Indemnities (like industrial strength cleaners) have their place in the world, but (also like industrial strength cleaners), they should not be over-used and they should not be used in the wrong places.
I have lost count over the years of the number of times a client has reviewed a contract before me, and failed to strike through language requiring them to indemnify a customer for all losses incurred as a result of a breach.

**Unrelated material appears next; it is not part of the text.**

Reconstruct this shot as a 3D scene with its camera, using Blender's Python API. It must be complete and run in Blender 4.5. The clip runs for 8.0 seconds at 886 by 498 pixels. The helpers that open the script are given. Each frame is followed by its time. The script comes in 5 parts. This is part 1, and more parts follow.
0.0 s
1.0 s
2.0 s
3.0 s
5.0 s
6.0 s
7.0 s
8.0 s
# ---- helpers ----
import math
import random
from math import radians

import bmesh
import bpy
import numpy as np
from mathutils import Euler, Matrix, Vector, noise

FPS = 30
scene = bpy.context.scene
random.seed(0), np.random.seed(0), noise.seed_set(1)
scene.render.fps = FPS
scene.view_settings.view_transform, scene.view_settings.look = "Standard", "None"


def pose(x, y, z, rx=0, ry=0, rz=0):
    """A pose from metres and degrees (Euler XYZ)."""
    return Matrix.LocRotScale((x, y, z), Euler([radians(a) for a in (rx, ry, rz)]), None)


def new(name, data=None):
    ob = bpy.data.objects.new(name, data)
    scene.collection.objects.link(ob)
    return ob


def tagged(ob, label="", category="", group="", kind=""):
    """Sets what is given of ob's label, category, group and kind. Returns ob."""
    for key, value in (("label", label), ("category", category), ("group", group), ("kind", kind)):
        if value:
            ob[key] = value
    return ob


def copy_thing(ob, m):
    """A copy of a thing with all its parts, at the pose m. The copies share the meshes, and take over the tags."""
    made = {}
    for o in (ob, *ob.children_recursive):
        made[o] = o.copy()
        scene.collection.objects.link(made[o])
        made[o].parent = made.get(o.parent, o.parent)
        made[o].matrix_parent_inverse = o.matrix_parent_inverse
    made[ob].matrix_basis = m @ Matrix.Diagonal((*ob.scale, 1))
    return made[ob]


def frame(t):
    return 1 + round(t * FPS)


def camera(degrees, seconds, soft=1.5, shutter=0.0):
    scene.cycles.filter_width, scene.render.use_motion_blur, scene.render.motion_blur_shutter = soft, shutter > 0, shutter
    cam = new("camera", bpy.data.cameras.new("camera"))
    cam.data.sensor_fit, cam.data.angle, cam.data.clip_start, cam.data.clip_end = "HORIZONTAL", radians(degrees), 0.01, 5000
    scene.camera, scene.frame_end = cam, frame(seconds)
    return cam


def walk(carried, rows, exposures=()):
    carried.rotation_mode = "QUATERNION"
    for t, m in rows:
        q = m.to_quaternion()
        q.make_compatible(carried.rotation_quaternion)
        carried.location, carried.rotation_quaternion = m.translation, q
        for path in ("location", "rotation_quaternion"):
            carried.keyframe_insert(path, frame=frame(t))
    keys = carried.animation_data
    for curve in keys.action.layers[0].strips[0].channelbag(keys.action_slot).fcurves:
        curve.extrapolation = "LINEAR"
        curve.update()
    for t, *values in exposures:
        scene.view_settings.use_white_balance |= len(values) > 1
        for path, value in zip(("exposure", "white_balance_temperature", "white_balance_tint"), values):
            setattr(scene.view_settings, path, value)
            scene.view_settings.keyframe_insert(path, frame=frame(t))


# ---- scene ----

An indemnity is a powerful remedy and it is understandable that business customers want to use it in their contracts. The problem with an indemnity (from the supplier’s point of view) is that there is no requirement for the indemnified party to show that their losses were incurred reasonably. They only need to show that those losses were incurred. Suppliers sometimes try to modify the indemnity language, saying that losses incurred under the indemnity must be incurred reasonably and/or that each party has a duty to mitigate its losses…….but I have been at the snarling end of a judge pointing out to me (in relation to contract language not drafted by me, I hasten to add) that such language defeats the whole purpose of an indemnity, and that if the parties intended for there to be an indemnity (which presumably they did because they used the word “indemnify”), then the losses incurred will be presumed to have been reasonably incurred unless the indemnifying party can prove to the judge that they were not reasonably incurred.
In other words, the normal rules about proving damages are turned on their head once you have called up the indemnity genie.
This is a potentially tolerable position to be in if (for example), the indemnifying party (a) owns certain intellectual property rights (“IPR”), (b) knows that their IPR does not infringe any third party rights, (c) indemnifies a customer for damages and costs arising out of claims for third party infringement on condition that they have sole conduct of the defence of the claim, and (d) excludes liability for matters such as (i) late notification of the claim, (ii) unauthorized use of the IPR by the customer, (iii) changes made by the Customer to the IPR, and (iv) use of the IPR in conjunction with something else not provided by the supplier (“other stuff”), where the other stuff (or the conjoined use of the supplier’s IPR with the other stuff) has resulted in the infringement.
In most other circumstances, it is typically not a great idea, and you need to be aware that even if you make the indemnity subject to a contractual cap on liability, your chances of hitting the liability cap are greatly increased vs the standard proven damages route. You may also suffer the mildly alarming prospect of your lawyer’s spine going backwards whilst they foam uncontrollably at the mouth, when you tell them what you have agreed to. Be good to your lawyers, and don’t do this. Lawyers are people too.